Na semana passada, o MPT-SE e o Tribunal Regional Eleitoral de Sergipe (TRE-SE) assinaram o Pacto Contra o Assédio, Discriminação e Trabalho Infantil nas Eleições 2024. O documento também envolve a OAB-SE, as polícias Federal e Civil, além de representantes de prefeituras e partidos políticos.
O procurador-chefe do MPT-SE, Márcio Amazonas, explicou que a exposição de crianças e adolescentes em atividades eleitorais é uma das piores formas de trabalho infantil. “O pacto é contra o assédio eleitoral, mas também, de uma maneira muito feliz, abrange esse combate ao trabalho da criança e do adolescente”, explicou.
“O engajamento de todos os partidos, órgãos públicos e civis e outras entidades, nos ajudará a combater práticas que impedem o exercício da cidadania. O objetivo é garantir o direito de votar da(o) cidadã(ão), sem que ela ou ele seja coagido. Que todos possam votar de acordo com suas escolhas e com liberdade”, afirmou o presidente do TRE-SE, o desembargador Diógenes Barreto.

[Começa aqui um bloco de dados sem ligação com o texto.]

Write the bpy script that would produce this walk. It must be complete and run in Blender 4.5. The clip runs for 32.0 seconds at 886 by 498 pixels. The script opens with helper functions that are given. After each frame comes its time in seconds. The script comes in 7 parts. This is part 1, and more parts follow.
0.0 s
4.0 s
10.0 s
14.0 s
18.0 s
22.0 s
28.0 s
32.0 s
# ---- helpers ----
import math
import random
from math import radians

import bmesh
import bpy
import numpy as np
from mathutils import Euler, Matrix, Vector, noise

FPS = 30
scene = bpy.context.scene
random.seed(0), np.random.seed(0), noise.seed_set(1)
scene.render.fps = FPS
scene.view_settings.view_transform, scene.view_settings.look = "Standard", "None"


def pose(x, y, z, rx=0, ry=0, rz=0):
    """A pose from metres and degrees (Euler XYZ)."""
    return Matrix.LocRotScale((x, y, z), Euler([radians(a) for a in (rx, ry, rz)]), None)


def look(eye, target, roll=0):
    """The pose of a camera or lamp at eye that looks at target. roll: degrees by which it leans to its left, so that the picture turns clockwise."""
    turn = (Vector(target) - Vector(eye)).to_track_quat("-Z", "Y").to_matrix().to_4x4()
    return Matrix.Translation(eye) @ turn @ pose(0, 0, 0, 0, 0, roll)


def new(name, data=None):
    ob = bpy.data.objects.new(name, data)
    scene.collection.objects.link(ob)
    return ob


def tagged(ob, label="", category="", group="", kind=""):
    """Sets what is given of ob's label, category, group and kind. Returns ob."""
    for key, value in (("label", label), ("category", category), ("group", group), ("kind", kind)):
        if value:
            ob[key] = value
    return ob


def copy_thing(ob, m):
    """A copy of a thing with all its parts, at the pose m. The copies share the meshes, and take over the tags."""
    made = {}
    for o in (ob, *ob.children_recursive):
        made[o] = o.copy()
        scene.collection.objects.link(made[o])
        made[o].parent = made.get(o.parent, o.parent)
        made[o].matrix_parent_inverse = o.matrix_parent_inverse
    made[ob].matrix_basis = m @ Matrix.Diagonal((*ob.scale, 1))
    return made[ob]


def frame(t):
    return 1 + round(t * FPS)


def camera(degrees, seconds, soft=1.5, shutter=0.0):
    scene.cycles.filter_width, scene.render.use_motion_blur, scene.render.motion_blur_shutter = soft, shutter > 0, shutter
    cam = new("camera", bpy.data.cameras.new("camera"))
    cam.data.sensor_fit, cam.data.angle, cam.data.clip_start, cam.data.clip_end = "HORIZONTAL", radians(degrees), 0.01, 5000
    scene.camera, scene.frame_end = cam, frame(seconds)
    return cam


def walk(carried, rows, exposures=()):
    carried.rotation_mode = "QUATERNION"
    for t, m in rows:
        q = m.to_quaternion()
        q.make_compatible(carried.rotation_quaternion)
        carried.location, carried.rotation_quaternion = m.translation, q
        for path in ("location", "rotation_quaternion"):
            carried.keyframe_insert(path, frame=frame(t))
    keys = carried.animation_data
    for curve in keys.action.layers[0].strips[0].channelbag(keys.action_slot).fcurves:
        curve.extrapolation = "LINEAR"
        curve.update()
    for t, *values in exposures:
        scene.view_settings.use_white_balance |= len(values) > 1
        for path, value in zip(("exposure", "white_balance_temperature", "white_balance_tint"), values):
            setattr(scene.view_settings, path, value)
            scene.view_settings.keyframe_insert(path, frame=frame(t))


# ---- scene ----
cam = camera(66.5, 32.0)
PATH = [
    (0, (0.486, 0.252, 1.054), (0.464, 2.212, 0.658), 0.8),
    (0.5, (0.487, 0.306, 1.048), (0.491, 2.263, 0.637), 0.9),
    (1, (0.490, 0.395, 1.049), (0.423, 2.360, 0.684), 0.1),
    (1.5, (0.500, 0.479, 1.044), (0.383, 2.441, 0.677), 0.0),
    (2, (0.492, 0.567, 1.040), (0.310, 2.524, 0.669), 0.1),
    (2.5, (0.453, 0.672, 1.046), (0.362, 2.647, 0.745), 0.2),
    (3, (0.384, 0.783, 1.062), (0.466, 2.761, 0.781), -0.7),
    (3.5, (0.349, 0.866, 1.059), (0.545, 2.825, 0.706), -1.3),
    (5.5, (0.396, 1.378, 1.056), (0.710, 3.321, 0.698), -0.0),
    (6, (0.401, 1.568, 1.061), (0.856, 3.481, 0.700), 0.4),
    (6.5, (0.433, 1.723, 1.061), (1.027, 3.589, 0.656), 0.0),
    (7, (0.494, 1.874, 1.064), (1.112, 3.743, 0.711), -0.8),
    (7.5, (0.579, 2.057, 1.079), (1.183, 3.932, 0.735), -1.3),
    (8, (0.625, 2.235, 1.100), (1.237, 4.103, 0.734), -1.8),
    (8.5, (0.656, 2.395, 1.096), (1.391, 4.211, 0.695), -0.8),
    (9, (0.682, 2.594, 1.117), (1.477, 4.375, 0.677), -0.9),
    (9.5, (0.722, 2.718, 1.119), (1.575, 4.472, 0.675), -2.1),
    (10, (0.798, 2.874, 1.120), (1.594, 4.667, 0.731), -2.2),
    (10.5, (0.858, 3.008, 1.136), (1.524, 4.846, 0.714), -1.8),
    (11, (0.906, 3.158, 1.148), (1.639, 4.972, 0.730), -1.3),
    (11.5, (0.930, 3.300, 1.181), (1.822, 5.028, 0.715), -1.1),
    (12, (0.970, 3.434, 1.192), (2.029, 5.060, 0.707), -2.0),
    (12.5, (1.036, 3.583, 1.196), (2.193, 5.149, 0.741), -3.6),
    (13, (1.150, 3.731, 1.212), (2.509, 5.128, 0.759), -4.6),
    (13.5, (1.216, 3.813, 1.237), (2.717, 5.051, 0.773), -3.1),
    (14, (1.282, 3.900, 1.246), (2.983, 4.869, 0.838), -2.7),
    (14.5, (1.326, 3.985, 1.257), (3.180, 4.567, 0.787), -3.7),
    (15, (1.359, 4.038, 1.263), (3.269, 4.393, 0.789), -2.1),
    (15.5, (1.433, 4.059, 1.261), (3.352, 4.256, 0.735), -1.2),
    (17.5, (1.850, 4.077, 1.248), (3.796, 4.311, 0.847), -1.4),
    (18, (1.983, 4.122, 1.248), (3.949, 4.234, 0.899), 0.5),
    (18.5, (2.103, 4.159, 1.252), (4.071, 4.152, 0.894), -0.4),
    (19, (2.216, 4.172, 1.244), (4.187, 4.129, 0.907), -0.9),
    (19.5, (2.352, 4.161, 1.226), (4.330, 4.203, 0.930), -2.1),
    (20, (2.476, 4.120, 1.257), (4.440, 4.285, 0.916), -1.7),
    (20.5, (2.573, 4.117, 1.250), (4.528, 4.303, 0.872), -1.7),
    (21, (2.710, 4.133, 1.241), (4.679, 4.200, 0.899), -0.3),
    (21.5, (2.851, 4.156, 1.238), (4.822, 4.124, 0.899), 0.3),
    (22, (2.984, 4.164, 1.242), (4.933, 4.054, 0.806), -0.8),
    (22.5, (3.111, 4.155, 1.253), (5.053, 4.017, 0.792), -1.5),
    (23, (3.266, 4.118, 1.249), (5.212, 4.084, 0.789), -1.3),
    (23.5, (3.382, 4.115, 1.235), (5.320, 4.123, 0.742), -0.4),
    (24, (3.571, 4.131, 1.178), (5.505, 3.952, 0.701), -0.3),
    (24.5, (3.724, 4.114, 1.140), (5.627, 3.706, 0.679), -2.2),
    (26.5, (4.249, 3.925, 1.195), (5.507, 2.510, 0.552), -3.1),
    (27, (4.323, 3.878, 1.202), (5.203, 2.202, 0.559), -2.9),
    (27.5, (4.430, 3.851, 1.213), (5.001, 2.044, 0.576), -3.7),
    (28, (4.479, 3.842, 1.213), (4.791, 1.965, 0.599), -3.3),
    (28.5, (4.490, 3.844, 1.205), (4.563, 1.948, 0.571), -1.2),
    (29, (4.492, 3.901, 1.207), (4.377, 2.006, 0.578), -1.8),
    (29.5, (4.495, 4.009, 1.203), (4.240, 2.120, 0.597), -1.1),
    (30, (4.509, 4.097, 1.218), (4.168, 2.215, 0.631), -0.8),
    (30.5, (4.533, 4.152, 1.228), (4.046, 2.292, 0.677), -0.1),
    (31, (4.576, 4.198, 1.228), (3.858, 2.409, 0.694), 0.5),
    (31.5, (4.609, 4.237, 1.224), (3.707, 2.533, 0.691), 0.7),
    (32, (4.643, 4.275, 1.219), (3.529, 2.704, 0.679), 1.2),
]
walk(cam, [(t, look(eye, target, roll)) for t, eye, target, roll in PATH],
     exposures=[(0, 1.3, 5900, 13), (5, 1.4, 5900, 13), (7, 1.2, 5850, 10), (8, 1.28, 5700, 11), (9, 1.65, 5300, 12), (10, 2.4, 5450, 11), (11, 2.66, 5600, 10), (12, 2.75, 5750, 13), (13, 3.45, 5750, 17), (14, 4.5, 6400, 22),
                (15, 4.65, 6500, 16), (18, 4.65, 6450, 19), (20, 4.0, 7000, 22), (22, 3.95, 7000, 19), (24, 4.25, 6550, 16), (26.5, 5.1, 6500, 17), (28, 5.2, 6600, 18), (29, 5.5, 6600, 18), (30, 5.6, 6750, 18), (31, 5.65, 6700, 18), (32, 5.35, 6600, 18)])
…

A procuradora Regional Eleitoral do Ministério Público Federal, Aldirla Albuquerque, reforçou o compromisso da instituição para distanciar as crianças e os adolescentes desses espaços de assédio, assim como punir os responsáveis dos atos criminosos. “Nós queremos prevenir, mas se os crimes forem cometidos iremos reprimir e a repressão pode vir muito cara. O cidadão deve reunir o maior número de provas como vídeos, fotos, fazer um relato rico em detalhes pra gente fazer um bom trabalho”, detalhou a procuradora.